Progress Theatre

Forum Theatre for Midwives, Oxford Brookes/Progress Theatre

What is Progress Theatre?

Progress Theatre is a theatre company that makes work about midwives, for midwives. Midwives often describe themselves as swans: serene on the surface but paddling away furiously underneath. Progress Theatre offers a space to look at the under-the-surface- stuff: the everyday pressures that are normalised, but which actually have huge sway in how we care for women.  

We are a group of midwives who are also theatre practitioners. Devising our material draws on our lived experiences and resonates strongly with our midwife audiences: ‘did you base that on our Unit?’ is a common response.
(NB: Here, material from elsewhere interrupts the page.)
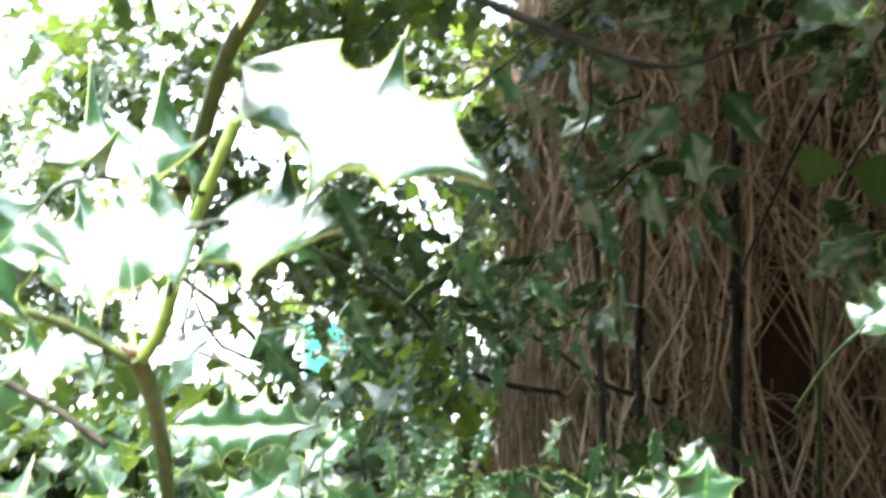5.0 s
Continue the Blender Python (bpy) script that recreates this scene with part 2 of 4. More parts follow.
# ---------------------------------------------------------------- builders
def holly_rows(length, width, pairs, wave, bend, rng, sub=5, smooth=False, halves=(1.0, 1.0), taper=0.0):
    """The two margins and the midrib of a leaf that lies along +y with its face up, as three equal lists of points.
    halves: the widths of its left and right half; taper: how much wider it is near its base."""
    sides = []
    for s in (-1, 1):
        pts = [Vector((s * 0.0015, 0, 0))]
        n = max(pairs, 2)
        if smooth:
            steps = 5 * sub
            for i in range(1, steps + 1):
                u = i / steps
                # broad angular shoulders, a drawn-out tip and a shallowly lobed margin
                e = (u / 0.36) ** 0.62 if u < 0.36 else max(0.0, (1 - u) / 0.64) ** (1.0 if s > 0 else 0.86)
                e *= 1 + 0.10 * math.cos(u * 15 - 4.6 + 0.9 * s) + 0.04 * math.cos(u * 31 + s)
                pts.append(Vector((s * width * 0.52 * e * halves[s > 0], u * length, wave * width * 0.5 * math.sin(u * 11 + s * 1.7) * e)))
        else:
            spine = []
            for i in range(n):
                u = (i + 0.75) / (n + 0.75)
                e = math.sin(math.pi * u ** 0.85) ** 0.74
                j = rng.uniform(0.9, 1.08)
                lift = ((1 if (i + (s > 0)) % 2 else -0.7) * rng.uniform(0.7, 1.4) + 0.25) * wave * width * 1.4
                spine.append(Vector((s * width * 0.5 * e * j * halves[s > 0] * (1 + taper * (0.5 - u)), (u + 0.035) * length, lift)))
            spine.append(Vector((0, length * 1.03, -0.4 * wave * width)))
            a = pts[0]
            depth = min(0.52, 0.34 + 0.9 * wave)
            stops = (0.03, 0.1, 0.25, 0.5, 0.75, 0.9, 0.97, 1.0) if sub > 2 else (0.5, 1.0)
            for i, b in enumerate(spine):
                for f in stops:
                    if i == 0:
                        c = Vector((b.x * 0.55, b.y * 0.30, 0))
                        q = a * (1 - f) ** 2 + c * 2 * f * (1 - f) + b * f * f
                    else:
                        dip = (1 - abs(2 * f - 1) ** 2.2) ** 0.75
                        q = a.lerp(b, f)
                        q = Vector((q.x * (1 - depth * dip) * (1 if i < n else 1 - 0.25 * dip), q.y - 0.012 * length * dip, q.z * (1 - dip) - 0.35 * dip * (a.z + b.z) / 2))
                    pts.append(q)
                a = b
        sides.append(pts)
    mids = [Vector((0, min((l.y + r.y) / 2, length), 0)) for l, r in zip(*sides)]
    return sides[0], mids, sides[1]


def leaf_mesh(name, mats, length, width, pairs, wave, bend, seed, sub=5, cols=(0, 0.2, 0.42, 0.66, 0.88, 1.0), thick=0.0006, smooth=False, stalk=0.012, bite=False, cup=None, halves=(1.0, 1.0), taper=0.0, twist=0.0, side=None):
    """One leaf as a closed, slightly cupped and wavy sheet with a short stalk. Materials: face, underside, stalk."""
    rng = random.Random(seed)
    left, mids, right = holly_rows(length, width, pairs, wave, bend, rng, sub, smooth, halves, taper)
    bm = bmesh.new()
    uvl = bm.loops.layers.uv.new("UVMap")
    vs = [-c for c in reversed(cols[1:])] + list(cols)
    spare = rng.uniform(0.04, 0.16)
    cup = spare if cup is None else cup
    cups = cup if isinstance(cup, tuple) else (cup, cup)
    side_bend = rng.uniform(-0.08, 0.08)
    side_bend = side_bend if side is None else side

    def shape(p, v):
        f = p.y / length
        z = p.z - bend * length * f * f * 1.6 + cups[p.x > 0] * abs(p.x) + math.tan(twist * f) * p.x
        z += 0.015 * min(1, wave / 0.1) * length * math.sin(math.pi * min(1, abs(v))) * (1 + 0.55 * math.sin(f * 2 * math.pi * (pairs + 0.3) + seed + (1.6 if v > 0 else 0)))
        z += (0.010 + 0.014 * min(1, wave / 0.12)) * length * noise.noise(Vector((p.x / length * 2.4, f * 2.4, seed * 1.7))) * min(1, f * 5)
        if smooth:
            z += 0.017 * length * v * v * math.sin(f * 17 + seed + (2.1 if v > 0 else 0)) * min(1, f * 4)
        return Vector((p.x + side_bend * length * f * f, p.y, z))

    top, low, uvs = [], [], []
    n = len(mids)
    for j in range(n):
        rt, rl, ru = [], [], []
        for v in vs:
            e = left[j] if v < 0 else right[j]
            a = abs(v)
            p = Vector((e.x * a, mids[j].y + (e.y - mids[j].y) * a ** 1.3, e.z * a ** 1.9))
            q = shape(p, v)
            rt.append(bm.verts.new(q))
            rl.append(bm.verts.new(q - Vector((0, 0, thick))))
            ru.append((0.5 + 0.5 * v, j / (n - 1)))
        top.append(rt), low.append(rl), uvs.append(ru)
    m = len(vs)

    cut = n * pairs // (pairs + 1) + 1

    def quad(vv, uu, mat):
        try:
            f = bm.faces.new(vv)
        except ValueError:
            return
        f.material_index, f.smooth = mat, True
        for lp, c in zip(f.loops, uu):
            lp[uvl].uv = c

    for j in range(n - 1):
        for i in range(m - 1):
            if bite and j > cut + round(1.4 * math.sin(i * 2.1 + seed)):
                continue
            uu = (uvs[j][i], uvs[j][i + 1], uvs[j + 1][i + 1], uvs[j + 1][i])
            quad((top[j][i], top[j][i + 1], top[j + 1][i + 1], top[j + 1][i]), uu, 0)
            quad((low[j][i], low[j + 1][i], low[j + 1][i + 1], low[j][i + 1]), (uu[0], uu[3], uu[2], uu[1]), 1)
        for i in (0, m - 1):
            if bite and j > cut - 1:
                continue
            w = ((top[j][i], top[j + 1][i], low[j + 1][i], low[j][i]))
            quad(w if i == 0 else w[::-1], ((0, 0.5),) * 4, 0)
    # stalk
    if stalk:
        rings = []
        for t in range(5):
            f = t / 4
            y, z, r = -stalk * (1 - f) + 0.006 * f, -stalk * 0.45 * (1 - f) ** 2 - thick, 0.0014 - 0.0004 * f
            rings.append([bm.verts.new((r * math.cos(a * math.pi / 3), y, z + r * math.sin(a * math.pi / 3))) for a in range(6)])
        for a, b in zip(rings, rings[1:]):
            for i in range(6):
                quad((a[i], a[(i + 1) % 6], b[(i + 1) % 6], b[i]), ((0.5, 0.2),) * 4, 2)
    me = bpy.data.meshes.new(name)
    bm.to_mesh(me)
    bm.free()
    for x in mats:
        me.materials.append(x)
    return me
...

Members of Progress Theatre are Gemma Boyd, Adele Stanley, Fallon Dyer, Radha Wilson, Nicky Hargreaves and Kirsten Baker.


Our methodology is based on the dramaturgy of Augusto Boal: using forum theatre, we present realistic, recognisable scenes about everyday midwifery practice. Then audience members are invited by the ‘Joker’ to become ‘spectators’, stepping into the action to comment on what happened in the scene – they can argue with the characters and even take their place to replay the scene. Through this, student midwives get to analyse and demonstrate how things are, and – critically – how they could be.


At the heart of Progress Theatre’s work are the kinds of universal experiences that challenge midwives across the profession. Capturing those moments is incredibly important, as it allows participants to explore those common problems in a new way, provoking new and imaginative solutions. Tackling important subjects like workplace ‘horizontal’ bullying, or the potential triggers of midwifery for people who have survived sexual abuse, Progress helps midwives to develop skills that are vital for practice.

As Kirsten recounts, ‘People often comment that moving from drama to healthcare must have been a big change for me, but to me one led very naturally to the other. Putting yourself into another person’s position, knowing how to empathise and improvise, is a vital part of both drama and midwifery.’

Theatre uniquely shows life as it is, and enables changes to be created moment by moment, breath by breath.  There is plenty of scope for humour – the midwife who reports not having time in a busy shift to go for a wee presents an opportunity for a ‘spectactor’ to take on the role of the full bladder, alongside ‘paperwork’, ‘policies and guidelines’ ‘management’ and ‘time’.  

And – yes – we did base this on your Unit.